So today is my first one really pushing back against the way that Fischer interprets/translates a Psalm. His end of Psalm 42 says this:
My hope is yet in you
And one day I will give you thanks
When I am whole
This really surprised me to read, especially that last line.... when I am whole. It definitely reads as if he is interpreting the last line of this Psalm to say that the only time thanks will be given is when wholeness comes. First, I am not sure that’s an accurate re-interpretation of the actual text of the Psalm. The NRSV translates it as “Hope in God; for I shall again praise him, my help and my God.” Yes there’s a future sense to it but it doesn’t sound conditional. It sounds instead like it is just looking ahead, trusting in how God will help.
I also push back against this because I don’t like the idea that the only time to give thanks to God or to be grateful in general is when “wholeness” comes. I have come to the recognition in my life that the scars, the wounds, the broken parts, etc of me are a big part of who I am. It isn’t about getting rid of all of them but instead how they are a part of me.
And this is where the last labyrinth photo comes in for this last week. When I prayed the labyrinth near my house yesterday morning before worship (and before the sun had really started to rise - thank you DST) I saw all these rocks on the center rock at the heart of the labyrinth. Each one of those rocks represented something that a person offered up there at the center. Some may have been gratitudes and thanksgiving but my guess is that a lot of them represented some form of brokenness that someone was feeling. Something in their own life or in the world. I know the rock that I placed there represented that. And many of those rocks themselves were clearly rough and looked like parts were broken off. None were fully “whole.” Yet there at the center was this place for all these broken pieces to be shared and offered.
There in the center, I saw hope in all those broken pieces brought together.
Grace, Peace, Love, and Joy,
Ed
PS - Maybe a perfect photo of Scout…It is a look like this that makes us suckers …
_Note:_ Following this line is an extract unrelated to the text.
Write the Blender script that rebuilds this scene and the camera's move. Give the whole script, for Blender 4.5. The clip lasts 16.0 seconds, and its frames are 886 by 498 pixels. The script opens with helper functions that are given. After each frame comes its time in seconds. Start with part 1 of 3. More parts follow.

How shall we live? What shall we say? In each breath, Emmanuel, God with us.
Thanks Ed for that photo of Scout, we will give those dogs anything when they look that way. I have a beagle and she looks that way often.
Also, I appreciate the photo of the rocks… I always love your photos. They really inspire me.
Getting down deep to what really bothers me grabbing a stone and putting it in the center to give it away to God and not go back and pick up that stone. That’s letting go.